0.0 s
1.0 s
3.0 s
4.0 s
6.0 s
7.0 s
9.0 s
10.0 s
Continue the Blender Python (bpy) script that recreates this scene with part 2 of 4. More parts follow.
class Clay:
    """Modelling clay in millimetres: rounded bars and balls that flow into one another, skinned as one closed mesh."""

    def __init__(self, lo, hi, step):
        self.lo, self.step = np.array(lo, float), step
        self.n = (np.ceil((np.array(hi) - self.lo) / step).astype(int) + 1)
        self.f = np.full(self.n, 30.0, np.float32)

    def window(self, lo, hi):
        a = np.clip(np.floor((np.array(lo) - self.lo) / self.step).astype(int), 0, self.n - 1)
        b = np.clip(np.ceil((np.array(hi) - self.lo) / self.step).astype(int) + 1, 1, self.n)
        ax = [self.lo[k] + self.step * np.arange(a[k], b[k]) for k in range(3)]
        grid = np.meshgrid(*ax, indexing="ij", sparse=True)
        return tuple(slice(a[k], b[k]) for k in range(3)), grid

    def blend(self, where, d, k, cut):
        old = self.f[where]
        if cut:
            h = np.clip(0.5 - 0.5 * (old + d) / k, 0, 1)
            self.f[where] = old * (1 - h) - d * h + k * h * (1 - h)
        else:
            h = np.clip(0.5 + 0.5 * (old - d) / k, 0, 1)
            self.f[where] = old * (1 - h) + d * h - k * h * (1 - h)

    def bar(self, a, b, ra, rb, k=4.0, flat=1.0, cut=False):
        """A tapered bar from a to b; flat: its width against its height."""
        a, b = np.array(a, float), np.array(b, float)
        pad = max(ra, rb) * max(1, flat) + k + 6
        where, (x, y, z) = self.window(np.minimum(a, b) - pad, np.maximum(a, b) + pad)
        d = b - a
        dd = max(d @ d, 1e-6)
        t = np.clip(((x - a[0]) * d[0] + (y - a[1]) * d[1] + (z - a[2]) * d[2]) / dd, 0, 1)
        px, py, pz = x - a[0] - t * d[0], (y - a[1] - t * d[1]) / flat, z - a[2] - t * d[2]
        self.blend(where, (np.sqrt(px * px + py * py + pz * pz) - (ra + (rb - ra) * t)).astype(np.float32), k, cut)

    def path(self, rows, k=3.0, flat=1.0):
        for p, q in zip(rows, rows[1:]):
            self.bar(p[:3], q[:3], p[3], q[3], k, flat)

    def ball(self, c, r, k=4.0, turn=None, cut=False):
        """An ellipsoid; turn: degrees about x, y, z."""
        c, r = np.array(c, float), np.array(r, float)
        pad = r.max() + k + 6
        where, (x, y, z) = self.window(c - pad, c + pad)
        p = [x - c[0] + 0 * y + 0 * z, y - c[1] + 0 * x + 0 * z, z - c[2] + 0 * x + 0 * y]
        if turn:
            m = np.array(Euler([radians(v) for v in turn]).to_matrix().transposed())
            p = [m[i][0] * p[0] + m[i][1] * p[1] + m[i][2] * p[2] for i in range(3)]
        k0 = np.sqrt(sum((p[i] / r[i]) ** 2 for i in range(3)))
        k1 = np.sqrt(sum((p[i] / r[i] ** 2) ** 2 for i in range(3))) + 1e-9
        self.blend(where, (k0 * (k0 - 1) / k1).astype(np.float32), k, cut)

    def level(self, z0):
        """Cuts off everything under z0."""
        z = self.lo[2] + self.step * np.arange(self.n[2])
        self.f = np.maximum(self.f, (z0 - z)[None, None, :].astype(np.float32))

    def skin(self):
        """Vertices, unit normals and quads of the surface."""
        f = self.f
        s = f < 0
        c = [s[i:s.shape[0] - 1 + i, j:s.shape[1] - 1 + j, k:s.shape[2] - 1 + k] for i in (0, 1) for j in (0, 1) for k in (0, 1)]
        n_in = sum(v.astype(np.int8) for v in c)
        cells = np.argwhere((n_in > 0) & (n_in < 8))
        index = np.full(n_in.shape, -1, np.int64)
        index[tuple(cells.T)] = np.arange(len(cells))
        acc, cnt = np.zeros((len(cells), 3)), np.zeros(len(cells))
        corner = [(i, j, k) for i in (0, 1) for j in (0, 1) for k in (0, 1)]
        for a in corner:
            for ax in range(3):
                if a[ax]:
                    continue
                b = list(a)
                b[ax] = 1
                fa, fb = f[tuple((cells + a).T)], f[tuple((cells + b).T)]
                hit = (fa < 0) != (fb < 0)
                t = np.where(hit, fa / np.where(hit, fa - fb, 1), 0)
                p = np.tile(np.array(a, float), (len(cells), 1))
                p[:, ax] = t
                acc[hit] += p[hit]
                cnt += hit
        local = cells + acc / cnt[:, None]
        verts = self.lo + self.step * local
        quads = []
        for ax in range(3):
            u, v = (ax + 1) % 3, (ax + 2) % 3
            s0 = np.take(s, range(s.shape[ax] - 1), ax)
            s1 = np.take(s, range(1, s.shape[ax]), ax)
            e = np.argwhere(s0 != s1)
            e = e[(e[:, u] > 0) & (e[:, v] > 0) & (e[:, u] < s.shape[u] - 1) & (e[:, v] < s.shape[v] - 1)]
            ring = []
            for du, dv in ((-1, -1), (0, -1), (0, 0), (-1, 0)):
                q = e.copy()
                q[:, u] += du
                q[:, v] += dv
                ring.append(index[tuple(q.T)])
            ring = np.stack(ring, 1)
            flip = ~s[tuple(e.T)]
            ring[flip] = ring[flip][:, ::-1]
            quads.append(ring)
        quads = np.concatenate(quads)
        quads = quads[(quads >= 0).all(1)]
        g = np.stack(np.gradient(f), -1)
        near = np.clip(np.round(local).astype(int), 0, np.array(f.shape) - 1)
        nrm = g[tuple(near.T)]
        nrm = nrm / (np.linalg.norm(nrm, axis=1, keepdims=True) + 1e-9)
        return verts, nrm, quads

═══

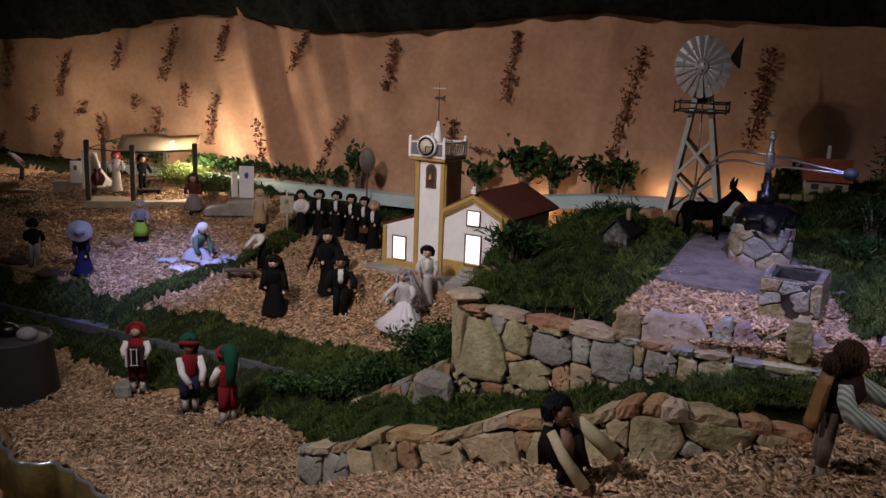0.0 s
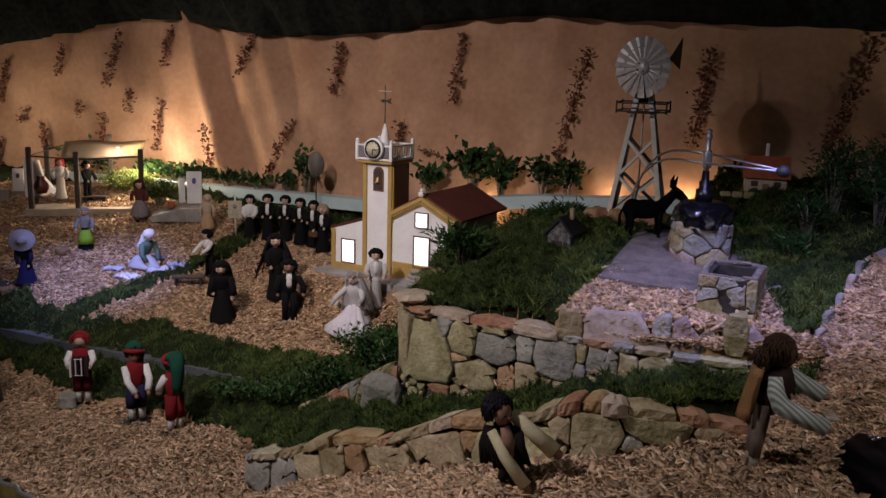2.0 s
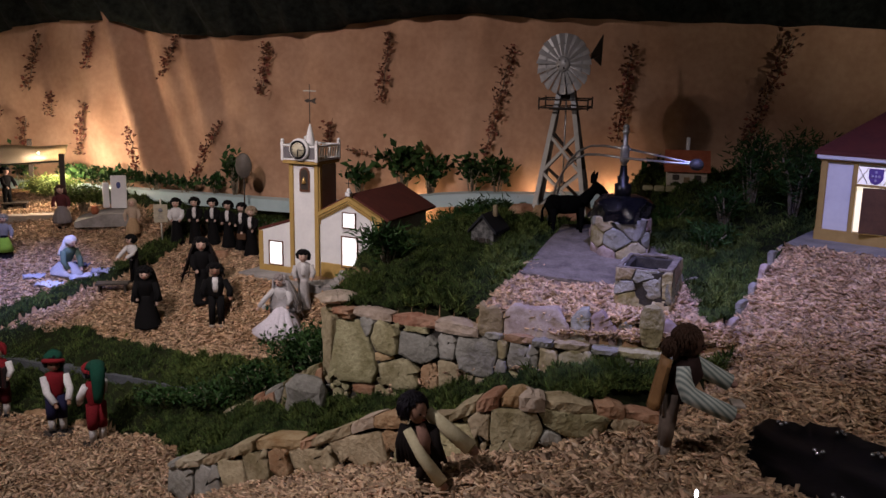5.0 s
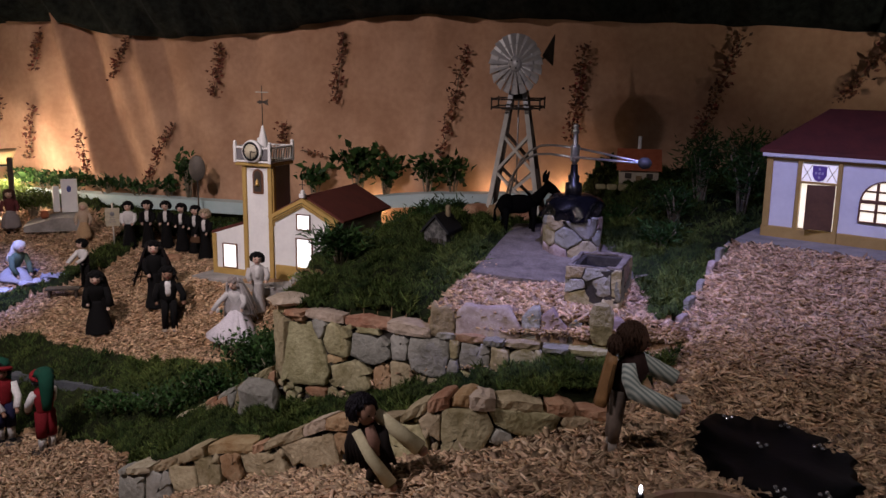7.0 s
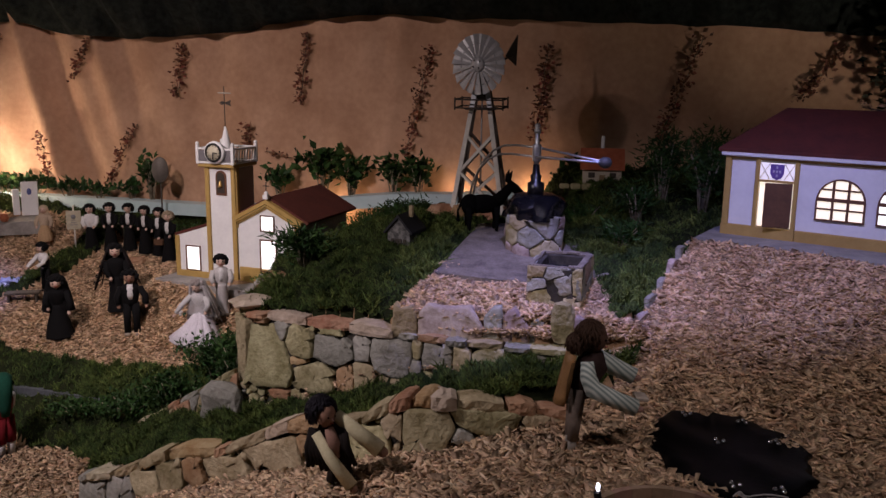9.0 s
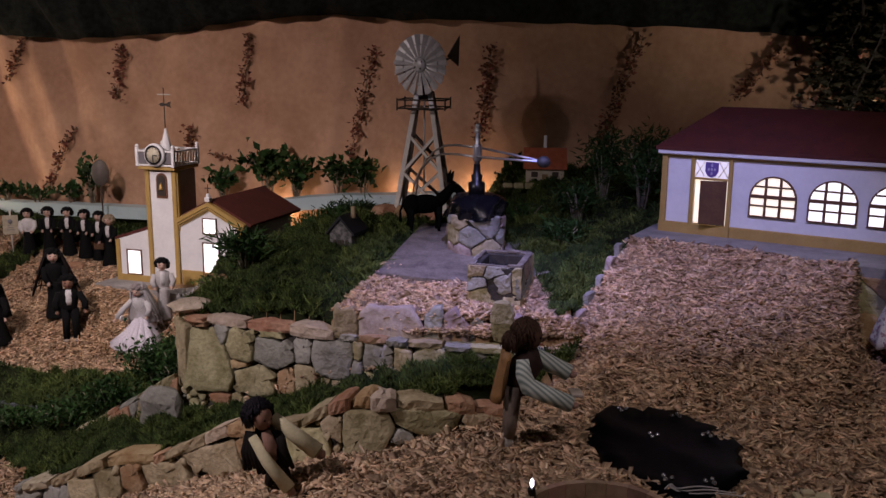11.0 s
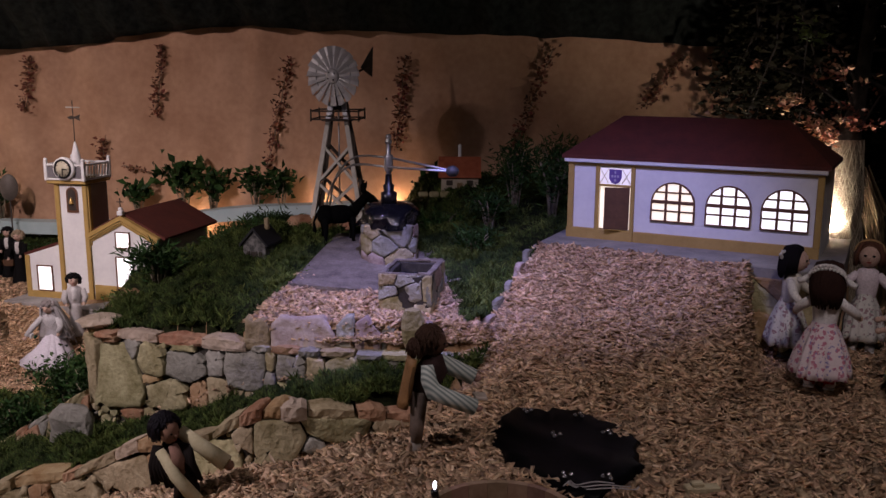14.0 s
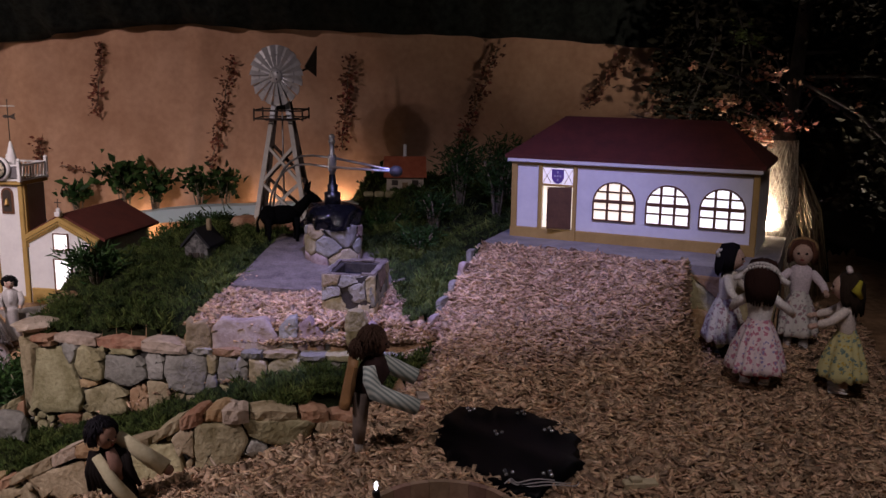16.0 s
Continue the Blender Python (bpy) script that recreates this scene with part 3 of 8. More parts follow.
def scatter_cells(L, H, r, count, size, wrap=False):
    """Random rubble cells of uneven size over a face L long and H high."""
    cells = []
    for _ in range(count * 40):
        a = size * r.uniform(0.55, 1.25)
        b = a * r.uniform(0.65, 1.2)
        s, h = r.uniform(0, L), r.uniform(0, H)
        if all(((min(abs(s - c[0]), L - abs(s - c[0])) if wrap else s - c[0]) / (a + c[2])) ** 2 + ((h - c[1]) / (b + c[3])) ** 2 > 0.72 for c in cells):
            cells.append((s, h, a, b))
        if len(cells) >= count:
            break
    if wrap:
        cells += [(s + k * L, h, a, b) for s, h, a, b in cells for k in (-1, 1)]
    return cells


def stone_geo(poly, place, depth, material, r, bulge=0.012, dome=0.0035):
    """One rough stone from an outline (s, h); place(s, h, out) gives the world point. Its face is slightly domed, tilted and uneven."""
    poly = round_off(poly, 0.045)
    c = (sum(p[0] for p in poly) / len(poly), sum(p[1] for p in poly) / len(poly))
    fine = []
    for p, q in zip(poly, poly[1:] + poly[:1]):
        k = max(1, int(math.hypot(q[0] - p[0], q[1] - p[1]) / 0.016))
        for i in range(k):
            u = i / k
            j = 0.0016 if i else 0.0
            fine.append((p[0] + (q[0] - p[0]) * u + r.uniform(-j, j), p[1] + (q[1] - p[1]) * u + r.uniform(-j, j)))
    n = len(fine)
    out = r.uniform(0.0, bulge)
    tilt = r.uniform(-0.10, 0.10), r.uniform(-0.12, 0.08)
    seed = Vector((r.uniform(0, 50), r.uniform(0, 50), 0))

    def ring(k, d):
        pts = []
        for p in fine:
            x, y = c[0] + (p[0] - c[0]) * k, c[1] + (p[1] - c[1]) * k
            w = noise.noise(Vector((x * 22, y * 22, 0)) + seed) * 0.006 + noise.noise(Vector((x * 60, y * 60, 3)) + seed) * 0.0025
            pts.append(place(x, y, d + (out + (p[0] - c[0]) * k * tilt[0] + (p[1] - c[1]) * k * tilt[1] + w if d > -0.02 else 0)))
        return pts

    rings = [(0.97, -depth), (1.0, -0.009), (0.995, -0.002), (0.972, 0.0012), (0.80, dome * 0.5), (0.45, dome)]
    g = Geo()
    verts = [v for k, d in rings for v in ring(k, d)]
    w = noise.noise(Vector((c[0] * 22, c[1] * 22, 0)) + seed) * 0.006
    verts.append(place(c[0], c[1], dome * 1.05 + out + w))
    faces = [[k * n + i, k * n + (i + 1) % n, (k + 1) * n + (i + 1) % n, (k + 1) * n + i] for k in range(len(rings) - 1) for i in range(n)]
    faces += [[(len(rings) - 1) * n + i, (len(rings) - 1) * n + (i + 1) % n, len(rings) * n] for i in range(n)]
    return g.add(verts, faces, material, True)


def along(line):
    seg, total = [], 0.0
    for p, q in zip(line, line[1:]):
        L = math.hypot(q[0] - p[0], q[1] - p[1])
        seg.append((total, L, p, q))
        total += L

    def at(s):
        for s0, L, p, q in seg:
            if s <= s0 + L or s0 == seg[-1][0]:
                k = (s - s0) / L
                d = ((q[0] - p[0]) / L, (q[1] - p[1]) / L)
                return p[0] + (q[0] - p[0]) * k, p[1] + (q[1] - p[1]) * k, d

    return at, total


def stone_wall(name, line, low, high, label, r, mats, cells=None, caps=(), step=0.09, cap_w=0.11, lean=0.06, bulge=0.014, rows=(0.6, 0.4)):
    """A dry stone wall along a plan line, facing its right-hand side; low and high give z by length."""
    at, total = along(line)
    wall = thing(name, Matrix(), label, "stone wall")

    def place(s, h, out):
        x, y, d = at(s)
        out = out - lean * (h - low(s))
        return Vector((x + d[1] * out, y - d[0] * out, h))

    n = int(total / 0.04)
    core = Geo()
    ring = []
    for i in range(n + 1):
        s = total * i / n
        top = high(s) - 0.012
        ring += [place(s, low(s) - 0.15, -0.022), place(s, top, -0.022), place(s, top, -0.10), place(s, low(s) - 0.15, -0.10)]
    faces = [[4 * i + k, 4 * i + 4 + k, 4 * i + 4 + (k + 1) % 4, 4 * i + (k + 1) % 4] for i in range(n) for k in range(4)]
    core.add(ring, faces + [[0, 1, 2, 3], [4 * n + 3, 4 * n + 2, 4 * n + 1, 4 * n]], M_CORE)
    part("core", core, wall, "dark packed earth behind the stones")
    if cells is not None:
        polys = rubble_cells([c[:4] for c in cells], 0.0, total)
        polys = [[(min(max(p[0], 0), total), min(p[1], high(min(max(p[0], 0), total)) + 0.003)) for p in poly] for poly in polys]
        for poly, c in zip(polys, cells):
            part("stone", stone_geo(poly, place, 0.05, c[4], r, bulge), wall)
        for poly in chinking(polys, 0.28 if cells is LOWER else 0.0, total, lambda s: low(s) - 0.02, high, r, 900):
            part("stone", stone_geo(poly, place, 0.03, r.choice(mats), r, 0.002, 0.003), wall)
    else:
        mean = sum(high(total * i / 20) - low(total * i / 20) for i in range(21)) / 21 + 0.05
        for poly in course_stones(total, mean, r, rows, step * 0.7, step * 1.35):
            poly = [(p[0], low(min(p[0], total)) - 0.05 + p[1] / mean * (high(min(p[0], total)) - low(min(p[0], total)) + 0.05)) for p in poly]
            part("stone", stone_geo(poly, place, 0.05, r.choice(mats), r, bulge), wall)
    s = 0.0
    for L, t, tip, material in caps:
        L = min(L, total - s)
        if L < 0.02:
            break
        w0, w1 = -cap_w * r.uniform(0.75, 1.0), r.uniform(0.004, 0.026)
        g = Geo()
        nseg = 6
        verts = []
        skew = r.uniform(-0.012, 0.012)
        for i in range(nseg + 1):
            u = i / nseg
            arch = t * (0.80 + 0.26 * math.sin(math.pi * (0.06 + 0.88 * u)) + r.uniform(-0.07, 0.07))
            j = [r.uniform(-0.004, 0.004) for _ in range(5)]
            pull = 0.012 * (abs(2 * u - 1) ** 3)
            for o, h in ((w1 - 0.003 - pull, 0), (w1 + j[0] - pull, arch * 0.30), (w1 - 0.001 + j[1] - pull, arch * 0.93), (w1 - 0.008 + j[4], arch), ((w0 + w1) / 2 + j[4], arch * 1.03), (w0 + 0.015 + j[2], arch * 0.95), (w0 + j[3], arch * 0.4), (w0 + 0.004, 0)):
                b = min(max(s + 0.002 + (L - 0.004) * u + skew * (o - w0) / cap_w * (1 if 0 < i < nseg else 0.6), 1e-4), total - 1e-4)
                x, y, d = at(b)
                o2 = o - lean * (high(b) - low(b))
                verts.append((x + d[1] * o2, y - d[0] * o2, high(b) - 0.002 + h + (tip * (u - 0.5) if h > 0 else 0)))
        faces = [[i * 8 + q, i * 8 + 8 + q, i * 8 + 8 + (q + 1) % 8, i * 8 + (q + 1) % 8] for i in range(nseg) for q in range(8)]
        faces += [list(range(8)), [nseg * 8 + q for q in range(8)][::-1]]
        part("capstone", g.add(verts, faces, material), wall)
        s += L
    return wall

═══

Exercise instructions: What is wanted is an exact copy of the lines from the line containing "8. More parts follow." to the line containing "return cells", both lines included, and of no other line.

Solution for this exercise:
Continue the Blender Python (bpy) script that recreates this scene with part 3 of 8. More parts follow.
def scatter_cells(L, H, r, count, size, wrap=False):
    """Random rubble cells of uneven size over a face L long and H high."""
    cells = []
    for _ in range(count * 40):
        a = size * r.uniform(0.55, 1.25)
        b = a * r.uniform(0.65, 1.2)
        s, h = r.uniform(0, L), r.uniform(0, H)
        if all(((min(abs(s - c[0]), L - abs(s - c[0])) if wrap else s - c[0]) / (a + c[2])) ** 2 + ((h - c[1]) / (b + c[3])) ** 2 > 0.72 for c in cells):
            cells.append((s, h, a, b))
        if len(cells) >= count:
            break
    if wrap:
        cells += [(s + k * L, h, a, b) for s, h, a, b in cells for k in (-1, 1)]
    return cells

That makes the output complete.